An earlier cave sequence gave a little taste of player choice – they can choose to check out the nooks and cranny of the terrain, sneak up on enemies to gain a combat advantage, or run past them altogether – but it’s in Alabasta that the shackles of linear gameplay begin to loosen its hold.
It’s not just the lands that will meld both the new and old. Familiar faces from the anime are poised to appear over the course of the story, with the game’s introductory sequences acting as a crash course for newcomers. For One Piece enthusiasts, these moments will be a welcome homecoming, and it’s assuring to know that the game also puts the spotlight on the crew’s different personalities.
Indeed, there’s plenty of character interactions to go around in the game. Even outside of frequent cutscenes, the entire crew is constantly engaged in background dialogue, and their dynamics are further highlighted through the new Camp feature that’s reminiscent of Pokemon Scarlet and Violet’s Picnic mechanic, where players can rest, feast and host a party to reap certain combat benefits.

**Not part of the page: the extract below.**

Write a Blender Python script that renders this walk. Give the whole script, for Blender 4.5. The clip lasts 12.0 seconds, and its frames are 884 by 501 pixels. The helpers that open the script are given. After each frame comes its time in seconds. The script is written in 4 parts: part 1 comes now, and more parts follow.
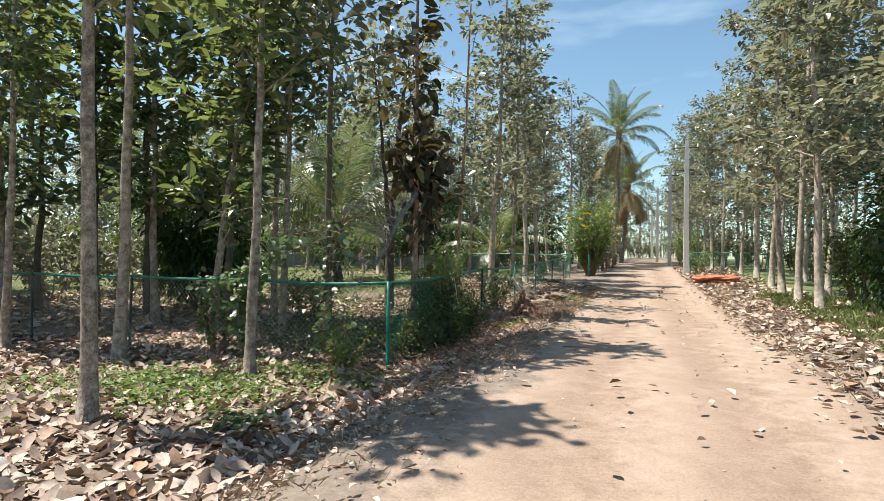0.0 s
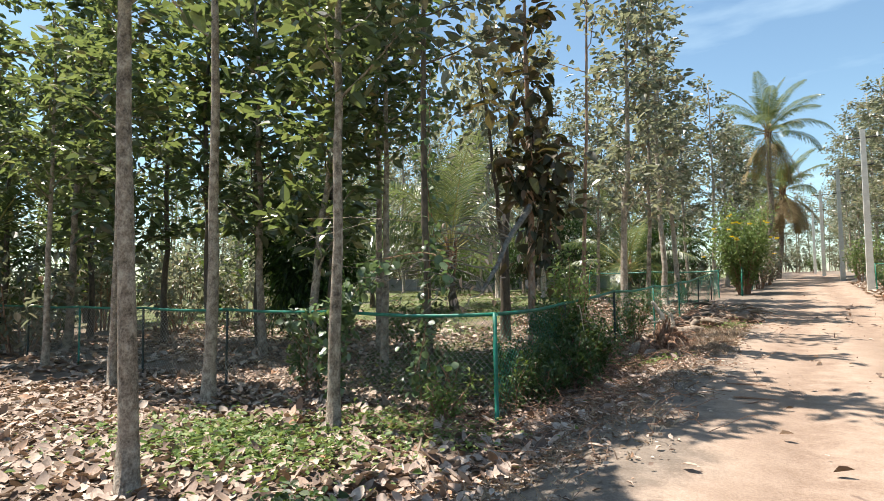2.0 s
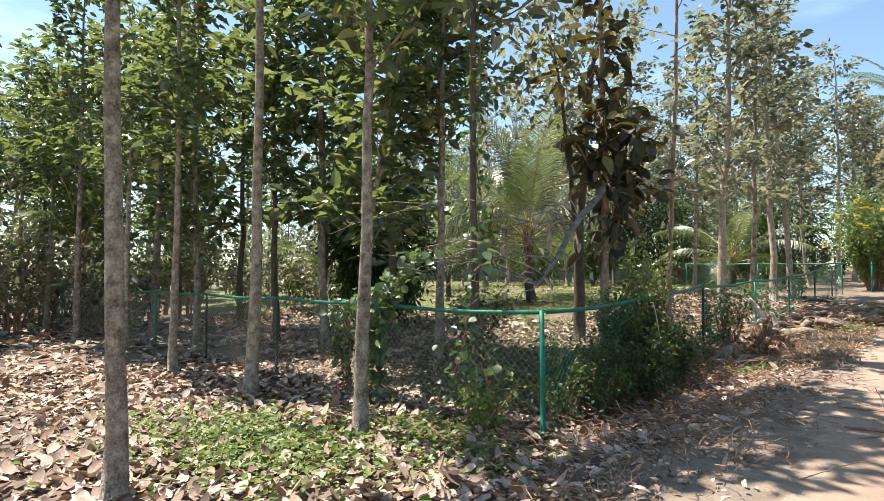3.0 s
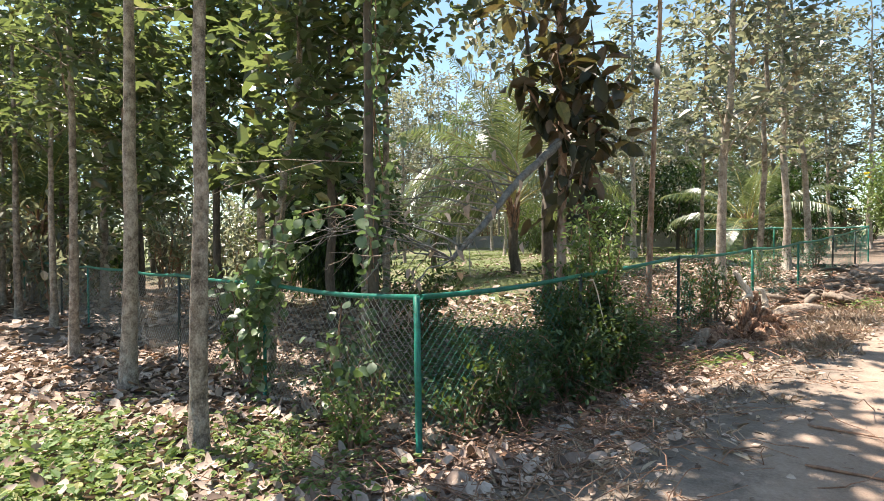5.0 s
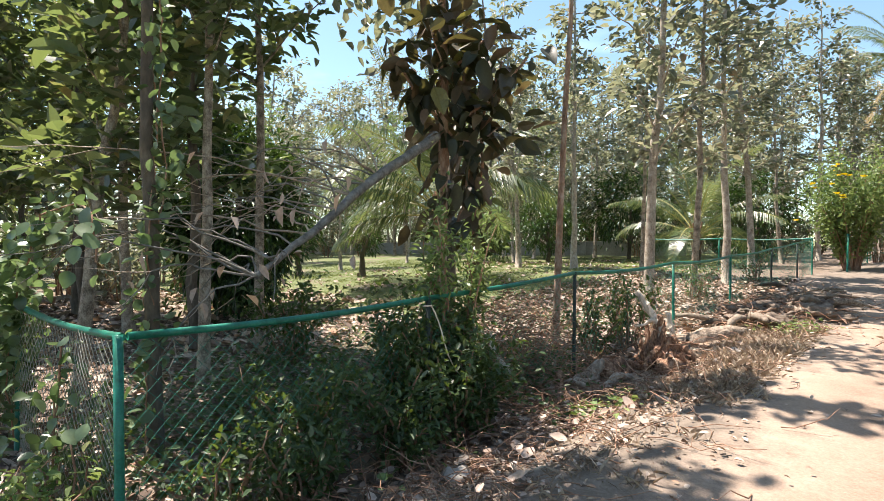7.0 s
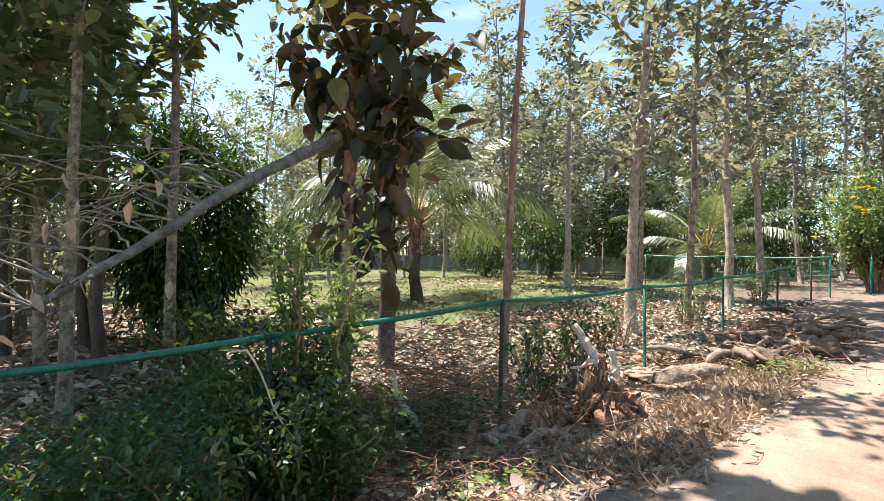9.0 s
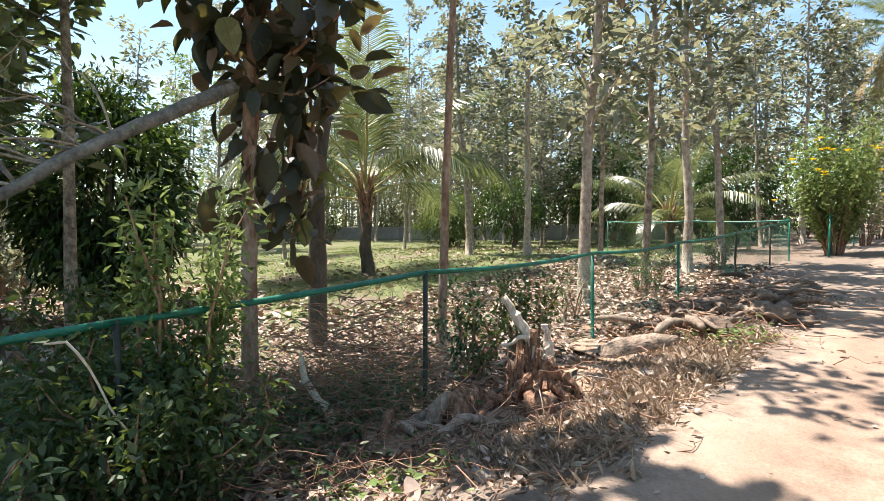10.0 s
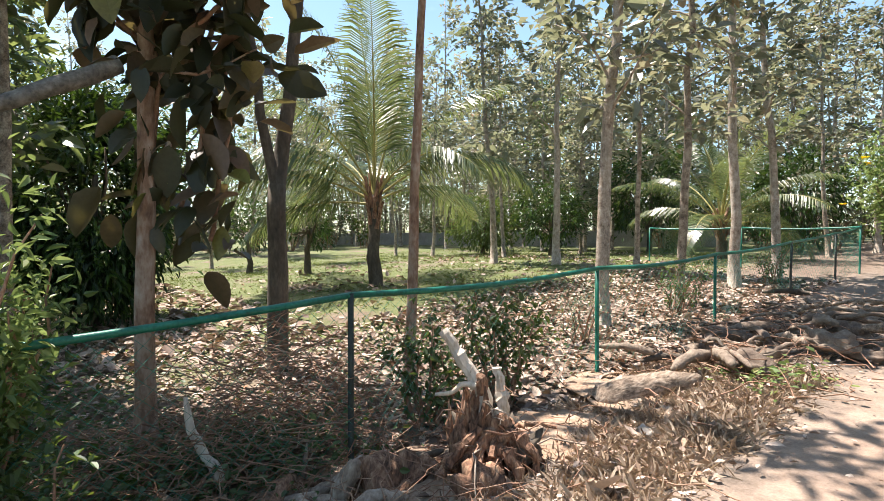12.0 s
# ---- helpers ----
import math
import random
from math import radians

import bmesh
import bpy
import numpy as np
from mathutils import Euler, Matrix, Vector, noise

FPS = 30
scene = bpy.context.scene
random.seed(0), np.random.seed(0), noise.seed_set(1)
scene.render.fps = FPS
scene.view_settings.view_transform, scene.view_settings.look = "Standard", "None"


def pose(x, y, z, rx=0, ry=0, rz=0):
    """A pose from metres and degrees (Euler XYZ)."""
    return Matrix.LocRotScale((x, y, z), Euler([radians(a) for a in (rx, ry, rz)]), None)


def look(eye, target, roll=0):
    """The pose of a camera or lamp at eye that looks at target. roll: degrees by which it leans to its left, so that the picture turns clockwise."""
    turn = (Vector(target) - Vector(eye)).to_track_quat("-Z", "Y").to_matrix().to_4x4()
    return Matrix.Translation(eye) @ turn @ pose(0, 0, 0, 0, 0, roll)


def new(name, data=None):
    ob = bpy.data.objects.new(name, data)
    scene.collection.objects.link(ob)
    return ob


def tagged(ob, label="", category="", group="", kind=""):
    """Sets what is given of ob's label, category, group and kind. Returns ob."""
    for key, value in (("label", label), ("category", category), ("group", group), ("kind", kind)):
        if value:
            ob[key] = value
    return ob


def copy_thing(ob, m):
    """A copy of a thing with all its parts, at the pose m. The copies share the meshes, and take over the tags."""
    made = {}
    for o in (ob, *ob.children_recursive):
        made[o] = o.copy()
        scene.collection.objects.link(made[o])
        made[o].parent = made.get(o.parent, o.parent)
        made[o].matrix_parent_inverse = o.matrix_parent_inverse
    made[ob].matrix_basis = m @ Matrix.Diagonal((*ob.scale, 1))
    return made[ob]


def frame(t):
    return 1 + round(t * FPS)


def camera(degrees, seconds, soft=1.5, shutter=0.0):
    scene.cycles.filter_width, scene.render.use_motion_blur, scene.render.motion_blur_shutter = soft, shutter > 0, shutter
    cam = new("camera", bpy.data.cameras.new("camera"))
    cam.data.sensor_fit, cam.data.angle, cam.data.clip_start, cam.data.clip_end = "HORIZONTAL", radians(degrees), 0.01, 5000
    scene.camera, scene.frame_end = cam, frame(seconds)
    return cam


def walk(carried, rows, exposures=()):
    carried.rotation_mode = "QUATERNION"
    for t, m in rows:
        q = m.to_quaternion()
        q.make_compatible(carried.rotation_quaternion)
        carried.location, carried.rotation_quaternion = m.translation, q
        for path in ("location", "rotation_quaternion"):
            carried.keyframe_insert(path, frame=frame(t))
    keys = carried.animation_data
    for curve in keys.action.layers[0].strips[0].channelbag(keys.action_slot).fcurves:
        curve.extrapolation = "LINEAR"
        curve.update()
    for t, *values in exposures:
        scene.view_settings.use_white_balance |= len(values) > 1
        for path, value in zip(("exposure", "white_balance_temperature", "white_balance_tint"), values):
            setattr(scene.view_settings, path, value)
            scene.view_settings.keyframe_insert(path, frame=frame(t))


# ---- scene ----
cam = camera(77.0, 12.0, soft=0.78)
METRES, EYE, TILT, LEAN, TURN = 11.2, 1.5, 0.0, 0.0, 20.0
ROWS = [
    (0.0, 0.0, 0.0, 0.0, -0.03, 1.37, -1.08),
    (0.5, -0.008, 0.0333, 0.0004, 1.58, 2.01, -1.08),
    (1.0, -0.0047, 0.0702, 0.002, 5.0, 3.07, -0.78),
    (1.5, 0.0007, 0.1079, 0.0052, 9.82, 2.9, -0.96),
    (2.0, 0.0084, 0.1504, 0.0045, 12.82, 3.63, 0.49),
    (2.5, 0.027, 0.1953, 0.0068, 18.83, 3.43, -0.18),
    (4.5, 0.0939, 0.3764, 0.0116, 25.34, 0.2, 0.21),
    (5.0, 0.119, 0.4185, 0.0131, 25.08, -0.89, 0.28),
    (5.5, 0.1358, 0.4579, 0.0128, 24.93, -1.24, -0.2),
    (6.0, 0.155, 0.5033, 0.0154, 24.18, -0.73, -0.43),
    (6.5, 0.1764, 0.5408, 0.0186, 23.36, -0.74, -0.77),
    (7.0, 0.1909, 0.5835, 0.02, 22.28, -0.37, -0.47),
    (9.0, 0.2593, 0.7284, 0.0301, 24.77, 0.86, -1.06),
    (9.5, 0.2715, 0.7613, 0.0254, 23.73, -1.02, -0.62),
    (10.0, 0.2801, 0.8025, 0.0268, 22.07, -2.08, -0.02),
    (10.5, 0.2964, 0.8402, 0.0293, 21.97, -2.27, 0.26),
    (11.0, 0.3025, 0.8728, 0.0272, 22.78, -2.03, 0.0),
    (11.5, 0.3049, 0.9055, 0.0301, 25.46, -1.8, 0.14),
    (12.0, 0.314, 0.9337, 0.0311, 27.43, -1.54, -0.18),
]
walk(cam, [(t, pose(0, 0, EYE, TILT, LEAN, TURN) @ pose(METRES * x, METRES * y, METRES * z, 90 + pitch, roll, yaw)) for t, x, y, z, yaw, pitch, roll in ROWS],
     exposures=[(0.0, 0.82, 6700, 8), (2.5, 1.06, 6850, 11), (4.5, 1.36, 6950, 13), (6.5, 1.33, 6900, 13), (9.0, 1.36, 6900, 14), (12.0, 1.3, 6850, 15)])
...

The three-hour preview session barely scratched the surface of its 40 to 60-hour runtime, but One Piece Odyssey is shaping up to be a fun voyage for players, and especially so for long-time fans. It’s interesting and entertaining enough, and puts forth the convincing argument that the JPRG format is perhaps the best presentation for a One Piece game.
One Piece Odyssey is releasing on 12 January 2023 for the PS4, PS5, Xbox Series X, and Xbox Series S. The PC version will launch on 13 January.